Diesen Satz sollten sich überhaupt alle Reiter hinter die Ohren schreiben. Es kann nämlich sehr schnell passieren, dass man etwas trainiert, das man gar nicht trainieren will. Vor allem wenn man ohne Plan und Ziel vor sich hin reitet. Ist das wirklich ein Schulterherein, oder verschiebe ich nur die Hinterhand meines Pferdes? Ist mein Pferd korrekt gestellt oder verwirft es sich? Geht mein Pferd im korrekten Handgalopp? Treibe ich im richtigen Moment?
Auch die Fragen nach dem wie oft, wie lang, wie viel sind wichtig. Nicht nur für den Reiter, auch für das Pferd, denn man trainiert beim Reiten ja bekanntlich nicht nur sich selbst, sondern auch sein Pferd.
Ein Reitlehrer kann hier hilfreich sein, vorausgesetzt, dass der einen Plan hat. Aber wer ernsthaft Reiten lernen will, dem bleibt über kurz oder lang nicht erspart, sich selbst mit der Materie auseinanderzusetzen.
Daher lautet mein Tipp Nummer 3: Erstelle dir einen Trainingsplan und reite danach! In deinem Trainingsplan stehen alle wichtigen Eckdaten, deine Erfolge, deine Misserfolge. Gute und weniger gute Tage. Umstände, die das Training beeinflussen. Im Lauf der Zeit kannst du mit einem Trainingsplan deine Fortschritte sehen oder erkennen, was nicht so zielführend ist und dein Training entsprechend angleichen. Du wirst sehen, wie positiv sich das Führen eines Trainingsplanes auf dein Reiten auswirkt!
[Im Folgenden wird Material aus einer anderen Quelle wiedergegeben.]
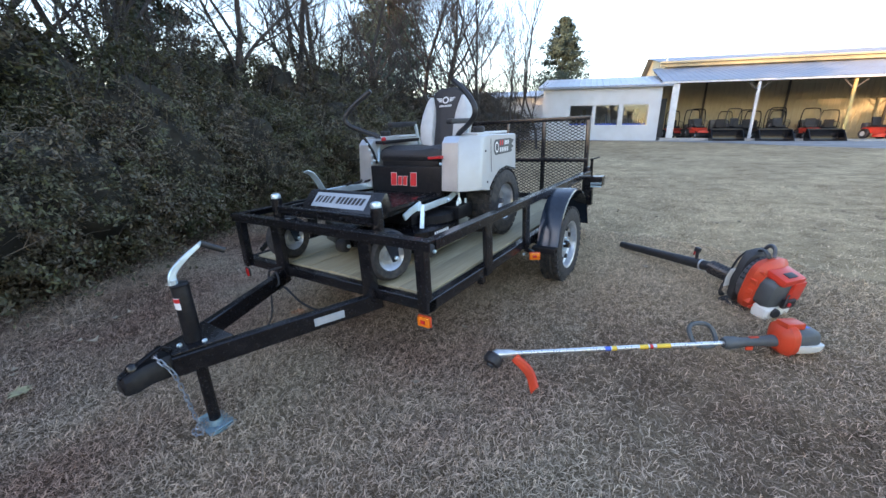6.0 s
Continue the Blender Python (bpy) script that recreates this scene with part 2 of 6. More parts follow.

In einem meiner folgenden BLOG-Artikel werde ich euch einen meiner Trainingspläne vorstellen. Bis dahin findet ihr aber zahlreiche Anleitungen im Netz, in diverser Fachliteratur und bei ausgewählten Trainern.
In diesem Sinne wünsche ich euch ganz viel Spaß beim einfach gut reiten!